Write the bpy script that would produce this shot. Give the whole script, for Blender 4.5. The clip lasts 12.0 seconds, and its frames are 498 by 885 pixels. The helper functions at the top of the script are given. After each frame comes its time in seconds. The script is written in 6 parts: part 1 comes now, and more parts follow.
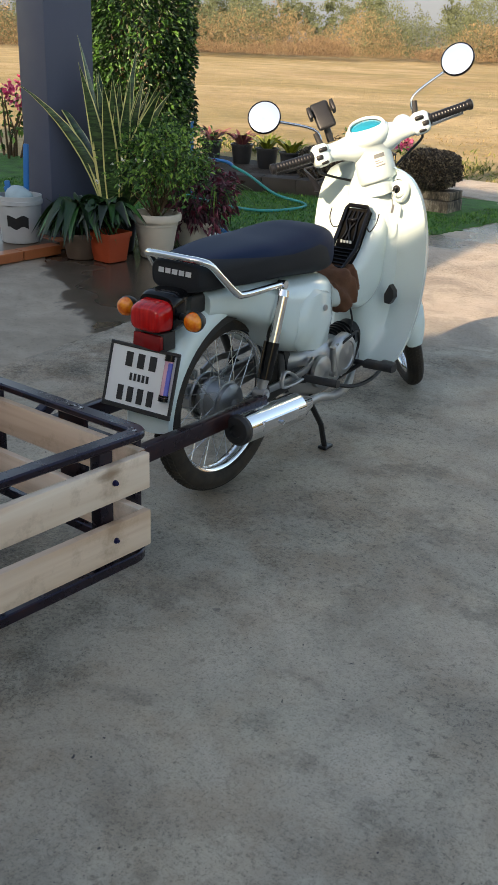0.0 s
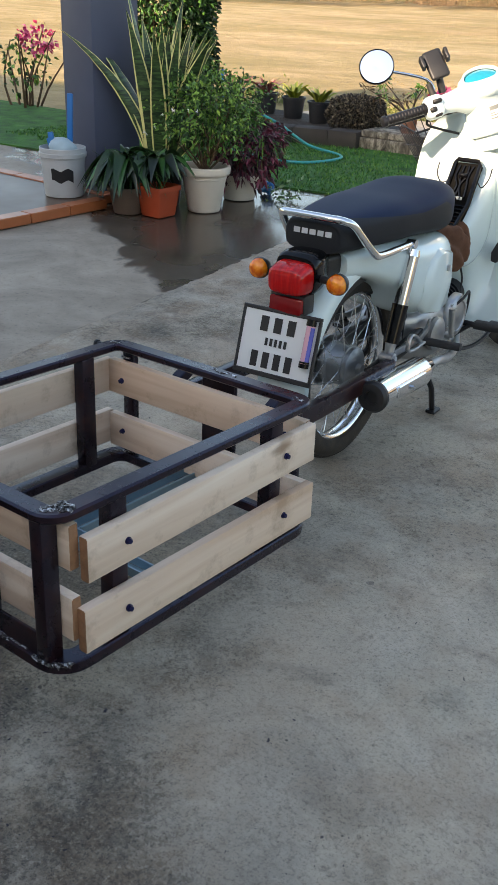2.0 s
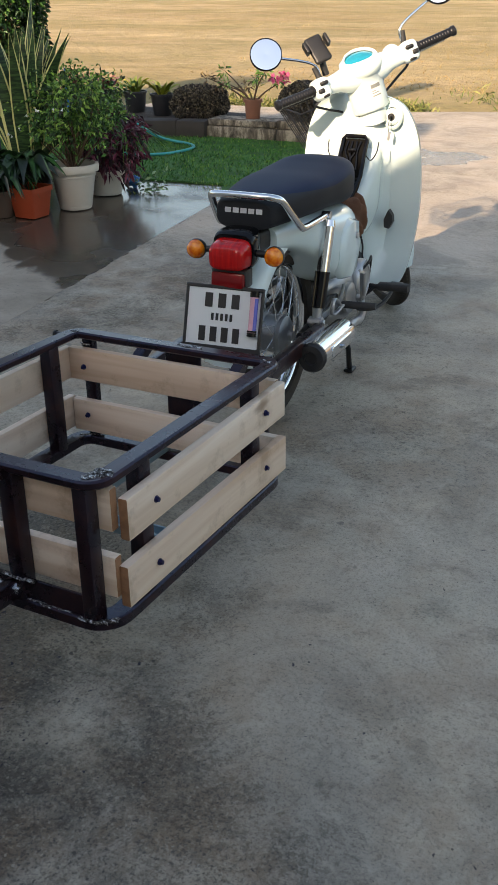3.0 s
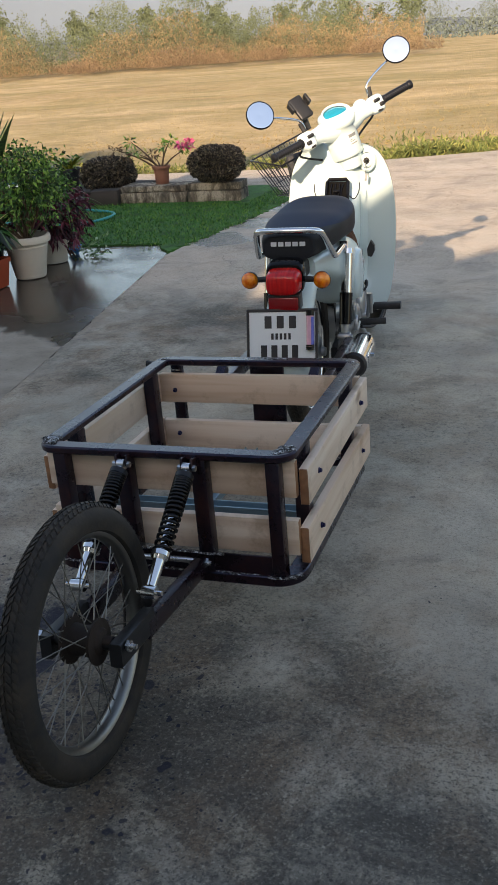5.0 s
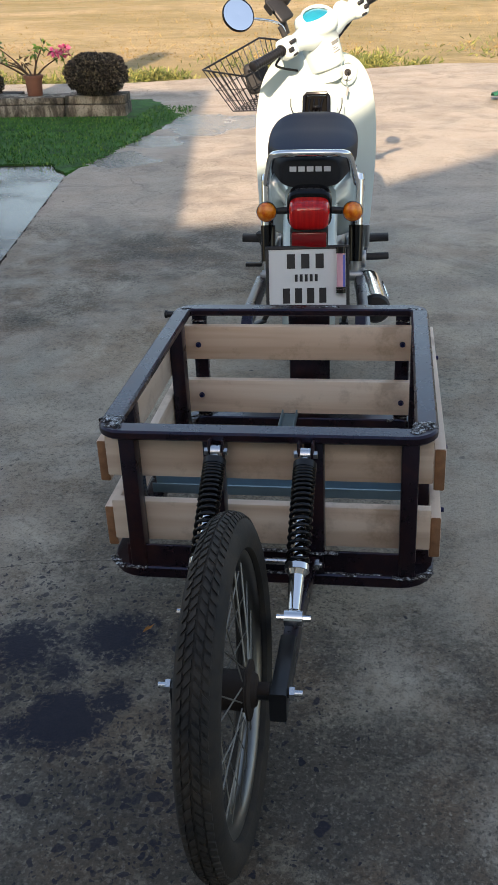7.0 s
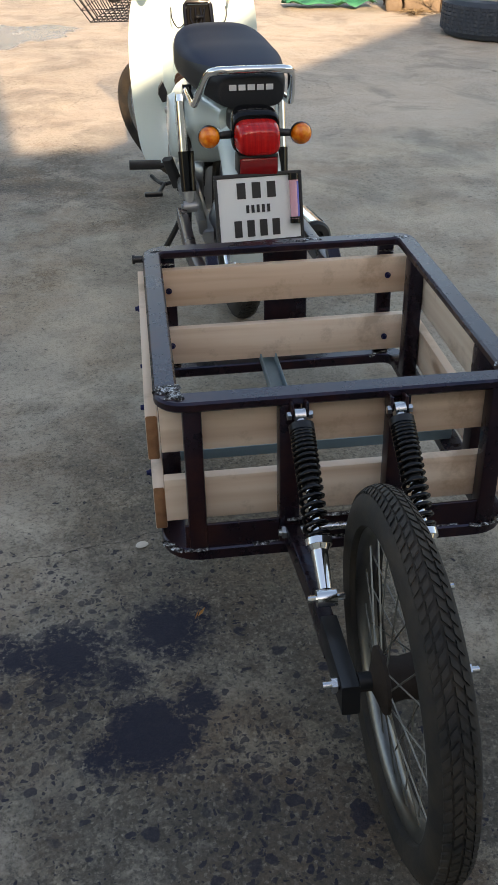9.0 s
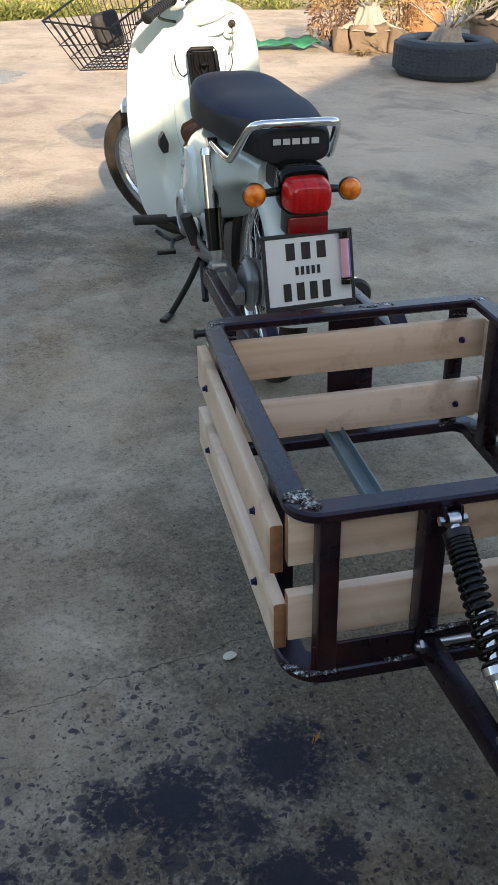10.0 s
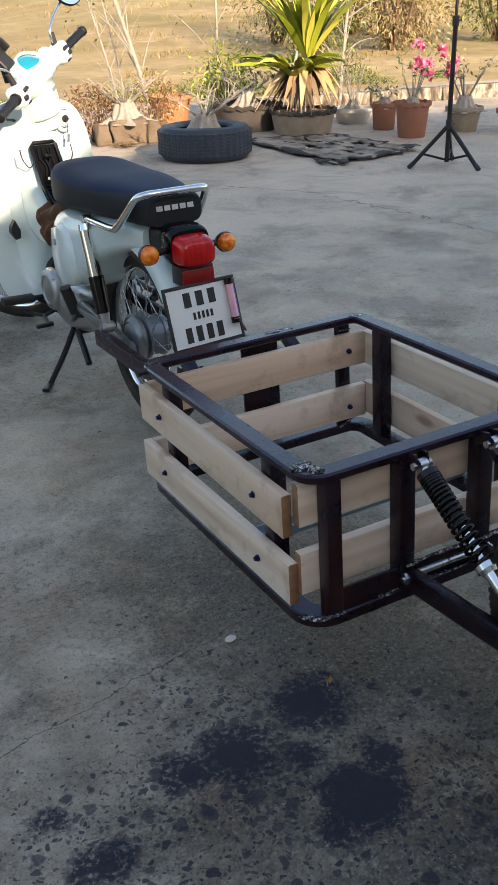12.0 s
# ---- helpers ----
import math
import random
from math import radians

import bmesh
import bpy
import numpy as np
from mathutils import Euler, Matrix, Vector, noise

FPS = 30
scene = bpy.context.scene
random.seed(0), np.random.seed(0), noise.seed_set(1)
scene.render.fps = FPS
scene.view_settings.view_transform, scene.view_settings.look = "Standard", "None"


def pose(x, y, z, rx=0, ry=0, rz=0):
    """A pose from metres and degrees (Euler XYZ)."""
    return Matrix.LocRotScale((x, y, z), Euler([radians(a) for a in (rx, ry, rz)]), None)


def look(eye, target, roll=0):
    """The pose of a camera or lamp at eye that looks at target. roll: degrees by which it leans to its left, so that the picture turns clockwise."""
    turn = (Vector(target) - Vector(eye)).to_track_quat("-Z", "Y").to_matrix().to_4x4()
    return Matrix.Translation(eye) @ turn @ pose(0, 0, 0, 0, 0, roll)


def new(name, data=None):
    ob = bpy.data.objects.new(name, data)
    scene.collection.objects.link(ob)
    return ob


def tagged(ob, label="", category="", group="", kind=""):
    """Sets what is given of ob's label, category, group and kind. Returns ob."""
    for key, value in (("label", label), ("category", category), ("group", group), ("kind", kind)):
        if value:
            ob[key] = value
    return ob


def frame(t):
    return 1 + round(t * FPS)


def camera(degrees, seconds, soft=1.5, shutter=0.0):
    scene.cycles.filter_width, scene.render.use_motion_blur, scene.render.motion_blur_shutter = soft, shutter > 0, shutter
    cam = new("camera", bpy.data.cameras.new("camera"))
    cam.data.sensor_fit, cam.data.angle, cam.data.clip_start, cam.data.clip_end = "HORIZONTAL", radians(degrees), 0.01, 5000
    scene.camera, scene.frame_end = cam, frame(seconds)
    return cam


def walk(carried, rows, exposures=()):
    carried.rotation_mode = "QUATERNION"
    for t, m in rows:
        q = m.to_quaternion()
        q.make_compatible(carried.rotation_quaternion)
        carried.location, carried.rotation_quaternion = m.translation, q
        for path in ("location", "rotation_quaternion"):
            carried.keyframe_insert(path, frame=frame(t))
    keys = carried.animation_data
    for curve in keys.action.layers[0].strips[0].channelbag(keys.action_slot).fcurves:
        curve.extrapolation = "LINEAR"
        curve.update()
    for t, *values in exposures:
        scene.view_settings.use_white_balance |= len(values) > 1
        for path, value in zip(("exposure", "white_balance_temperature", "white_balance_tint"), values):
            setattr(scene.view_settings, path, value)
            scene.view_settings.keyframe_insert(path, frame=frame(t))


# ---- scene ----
cam = camera(30.0, 12.0, soft=1.4)
PATH = [
    (0, (0.312, 0.179, 1.305), (-0.829, 1.616, 0.509), 2.2),
    (0.5, (0.254, 0.113, 1.295), (-0.793, 1.633, 0.523), 2.7),
    (1, (0.186, 0.051, 1.3), (-0.886, 1.529, 0.485), 2.6),
    (1.5, (0.049, 0.033, 1.299), (-1.045, 1.48, 0.456), 2.9),
    (2, (-0.059, -0.003, 1.292), (-1.15, 1.42, 0.406), 2.3),
    (2.5, (-0.15, -0.172, 1.284), (-1.033, 1.376, 0.377), 2.1),
    (3, (-0.19, -0.322, 1.301), (-1.017, 1.265, 0.407), -0.3),
    (3.2, (-0.204, -0.372, 1.299), (-1.028, 1.225, 0.421), -0.1),
    (4.8, (-0.509, -0.892, 1.32), (-1.124, 0.844, 0.539), -3.7),
    (5, (-0.568, -0.925, 1.317), (-1.178, 0.812, 0.535), -4.0),
    (5.5, (-0.724, -0.857, 1.286), (-1.303, 0.889, 0.501), -3.4),
    (6, (-0.871, -0.76, 1.291), (-1.394, 0.973, 0.44), -3.7),
    (6.5, (-1.032, -0.708, 1.282), (-1.406, 1.037, 0.379), -1.6),
    (7, (-1.206, -0.653, 1.273), (-1.468, 1.091, 0.33), -1.4),
    (7.2, (-1.245, -0.633, 1.267), (-1.456, 1.1, 0.291), -0.8),
    (8.8, (-1.66, -0.462, 1.245), (-1.454, 1.17, 0.108), 1.2),
    (9, (-1.744, -0.469, 1.253), (-1.516, 1.192, 0.162), 0.8),
    (9.5, (-1.894, -0.372, 1.241), (-1.654, 1.319, 0.201), 1.2),
    (10, (-2.018, -0.191, 1.24), (-1.633, 1.48, 0.211), 1.1),
    (10.5, (-2.147, -0.113, 1.246), (-1.697, 1.55, 0.231), -0.1),
    (11, (-2.367, -0.113, 1.262), (-1.622, 1.478, 0.306), 0.4),
    (11.5, (-2.436, -0.211, 1.243), (-1.609, 1.388, 0.371), -0.7),
    (12, (-2.47, -0.369, 1.24), (-1.619, 1.218, 0.371), -1.5),
]
walk(cam, [(t, look(eye, target, roll)) for t, eye, target, roll in PATH], [(0, 1.14, 7700, 13), (1, 1.22, 7600, 13), (2, 1.50, 7450, 14), (2.5, 1.44, 7500, 14), (3, 1.18, 7600, 14), (5, 1.04, 7500, 15), (6, 1.18, 7400, 15), (7, 1.20, 7450, 15), (9, 1.42, 8200, 15), (9.5, 1.40, 7450, 13), (10, 1.34, 7450, 13), (10.5, 1.22, 7250, 13), (12, 1.26, 7250, 14)])

# ---------------- world and light ----------------
SUN_EL, SUN_AZ = 21.3, 178.3          # low morning sun behind the house
world = bpy.data.worlds.new("sky")
world.use_nodes = True
scene.world = world
wn = world.node_tree.nodes
sky = wn.new("ShaderNodeTexSky")
sky.sky_type = "NISHITA"
sky.sun_disc = False
sky.sun_elevation = radians(SUN_EL)
sky.sun_rotation = radians(SUN_AZ)
sky.dust_density = 1.2
sky.air_density = 1.1
wn["Background"].inputs["Strength"].default_value = 0.15
world.node_tree.links.new(sky.outputs["Color"], wn["Background"].inputs["Color"])
sun_data = bpy.data.lights.new("sun", "SUN")
sun_data.energy = 4.4
sun_data.angle = radians(0.6)
sun_data.color = (1.0, 0.84, 0.66)
sun = new("sun", sun_data)
sun.matrix_world = look((-0.6, -20, 7.8), (0, 0, 0))

# ---------------- material helpers ----------------
def srgb(h):
    h = h.lstrip("#")
    c = [int(h[i:i + 2], 16) / 255 for i in (0, 2, 4)]
    return tuple(x / 12.92 if x <= 0.04045 else ((x + 0.055) / 1.055) ** 2.4 for x in c)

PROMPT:
Set down the material exactly, every line of it, except for the pictures.

OUTPUT BELOW:
Write the bpy script that would produce this shot. Give the whole script, for Blender 4.5. The clip lasts 12.0 seconds, and its frames are 498 by 885 pixels. The helper functions at the top of the script are given. After each frame comes its time in seconds. The script is written in 6 parts: part 1 comes now, and more parts follow.
0.0 s
2.0 s
3.0 s
5.0 s
7.0 s
9.0 s
10.0 s
12.0 s
# ---- helpers ----
import math
import random
from math import radians

import bmesh
import bpy
import numpy as np
from mathutils import Euler, Matrix, Vector, noise

FPS = 30
scene = bpy.context.scene
random.seed(0), np.random.seed(0), noise.seed_set(1)
scene.render.fps = FPS
scene.view_settings.view_transform, scene.view_settings.look = "Standard", "None"


def pose(x, y, z, rx=0, ry=0, rz=0):
    """A pose from metres and degrees (Euler XYZ)."""
    return Matrix.LocRotScale((x, y, z), Euler([radians(a) for a in (rx, ry, rz)]), None)


def look(eye, target, roll=0):
    """The pose of a camera or lamp at eye that looks at target. roll: degrees by which it leans to its left, so that the picture turns clockwise."""
    turn = (Vector(target) - Vector(eye)).to_track_quat("-Z", "Y").to_matrix().to_4x4()
    return Matrix.Translation(eye) @ turn @ pose(0, 0, 0, 0, 0, roll)


def new(name, data=None):
    ob = bpy.data.objects.new(name, data)
    scene.collection.objects.link(ob)
    return ob


def tagged(ob, label="", category="", group="", kind=""):
    """Sets what is given of ob's label, category, group and kind. Returns ob."""
    for key, value in (("label", label), ("category", category), ("group", group), ("kind", kind)):
        if value:
            ob[key] = value
    return ob


def frame(t):
    return 1 + round(t * FPS)


def camera(degrees, seconds, soft=1.5, shutter=0.0):
    scene.cycles.filter_width, scene.render.use_motion_blur, scene.render.motion_blur_shutter = soft, shutter > 0, shutter
    cam = new("camera", bpy.data.cameras.new("camera"))
    cam.data.sensor_fit, cam.data.angle, cam.data.clip_start, cam.data.clip_end = "HORIZONTAL", radians(degrees), 0.01, 5000
    scene.camera, scene.frame_end = cam, frame(seconds)
    return cam


def walk(carried, rows, exposures=()):
    carried.rotation_mode = "QUATERNION"
    for t, m in rows:
        q = m.to_quaternion()
        q.make_compatible(carried.rotation_quaternion)
        carried.location, carried.rotation_quaternion = m.translation, q
        for path in ("location", "rotation_quaternion"):
            carried.keyframe_insert(path, frame=frame(t))
    keys = carried.animation_data
    for curve in keys.action.layers[0].strips[0].channelbag(keys.action_slot).fcurves:
        curve.extrapolation = "LINEAR"
        curve.update()
    for t, *values in exposures:
        scene.view_settings.use_white_balance |= len(values) > 1
        for path, value in zip(("exposure", "white_balance_temperature", "white_balance_tint"), values):
            setattr(scene.view_settings, path, value)
            scene.view_settings.keyframe_insert(path, frame=frame(t))


# ---- scene ----
cam = camera(30.0, 12.0, soft=1.4)
PATH = [
    (0, (0.312, 0.179, 1.305), (-0.829, 1.616, 0.509), 2.2),
    (0.5, (0.254, 0.113, 1.295), (-0.793, 1.633, 0.523), 2.7),
    (1, (0.186, 0.051, 1.3), (-0.886, 1.529, 0.485), 2.6),
    (1.5, (0.049, 0.033, 1.299), (-1.045, 1.48, 0.456), 2.9),
    (2, (-0.059, -0.003, 1.292), (-1.15, 1.42, 0.406), 2.3),
    (2.5, (-0.15, -0.172, 1.284), (-1.033, 1.376, 0.377), 2.1),
    (3, (-0.19, -0.322, 1.301), (-1.017, 1.265, 0.407), -0.3),
    (3.2, (-0.204, -0.372, 1.299), (-1.028, 1.225, 0.421), -0.1),
    (4.8, (-0.509, -0.892, 1.32), (-1.124, 0.844, 0.539), -3.7),
    (5, (-0.568, -0.925, 1.317), (-1.178, 0.812, 0.535), -4.0),
    (5.5, (-0.724, -0.857, 1.286), (-1.303, 0.889, 0.501), -3.4),
    (6, (-0.871, -0.76, 1.291), (-1.394, 0.973, 0.44), -3.7),
    (6.5, (-1.032, -0.708, 1.282), (-1.406, 1.037, 0.379), -1.6),
    (7, (-1.206, -0.653, 1.273), (-1.468, 1.091, 0.33), -1.4),
    (7.2, (-1.245, -0.633, 1.267), (-1.456, 1.1, 0.291), -0.8),
    (8.8, (-1.66, -0.462, 1.245), (-1.454, 1.17, 0.108), 1.2),
    (9, (-1.744, -0.469, 1.253), (-1.516, 1.192, 0.162), 0.8),
    (9.5, (-1.894, -0.372, 1.241), (-1.654, 1.319, 0.201), 1.2),
    (10, (-2.018, -0.191, 1.24), (-1.633, 1.48, 0.211), 1.1),
    (10.5, (-2.147, -0.113, 1.246), (-1.697, 1.55, 0.231), -0.1),
    (11, (-2.367, -0.113, 1.262), (-1.622, 1.478, 0.306), 0.4),
    (11.5, (-2.436, -0.211, 1.243), (-1.609, 1.388, 0.371), -0.7),
    (12, (-2.47, -0.369, 1.24), (-1.619, 1.218, 0.371), -1.5),
]
walk(cam, [(t, look(eye, target, roll)) for t, eye, target, roll in PATH], [(0, 1.14, 7700, 13), (1, 1.22, 7600, 13), (2, 1.50, 7450, 14), (2.5, 1.44, 7500, 14), (3, 1.18, 7600, 14), (5, 1.04, 7500, 15), (6, 1.18, 7400, 15), (7, 1.20, 7450, 15), (9, 1.42, 8200, 15), (9.5, 1.40, 7450, 13), (10, 1.34, 7450, 13), (10.5, 1.22, 7250, 13), (12, 1.26, 7250, 14)])

# ---------------- world and light ----------------
SUN_EL, SUN_AZ = 21.3, 178.3          # low morning sun behind the house
world = bpy.data.worlds.new("sky")
world.use_nodes = True
scene.world = world
wn = world.node_tree.nodes
sky = wn.new("ShaderNodeTexSky")
sky.sky_type = "NISHITA"
sky.sun_disc = False
sky.sun_elevation = radians(SUN_EL)
sky.sun_rotation = radians(SUN_AZ)
sky.dust_density = 1.2
sky.air_density = 1.1
wn["Background"].inputs["Strength"].default_value = 0.15
world.node_tree.links.new(sky.outputs["Color"], wn["Background"].inputs["Color"])
sun_data = bpy.data.lights.new("sun", "SUN")
sun_data.energy = 4.4
sun_data.angle = radians(0.6)
sun_data.color = (1.0, 0.84, 0.66)
sun = new("sun", sun_data)
sun.matrix_world = look((-0.6, -20, 7.8), (0, 0, 0))

# ---------------- material helpers ----------------
def srgb(h):
    h = h.lstrip("#")
    c = [int(h[i:i + 2], 16) / 255 for i in (0, 2, 4)]
    return tuple(x / 12.92 if x <= 0.04045 else ((x + 0.055) / 1.055) ** 2.4 for x in c)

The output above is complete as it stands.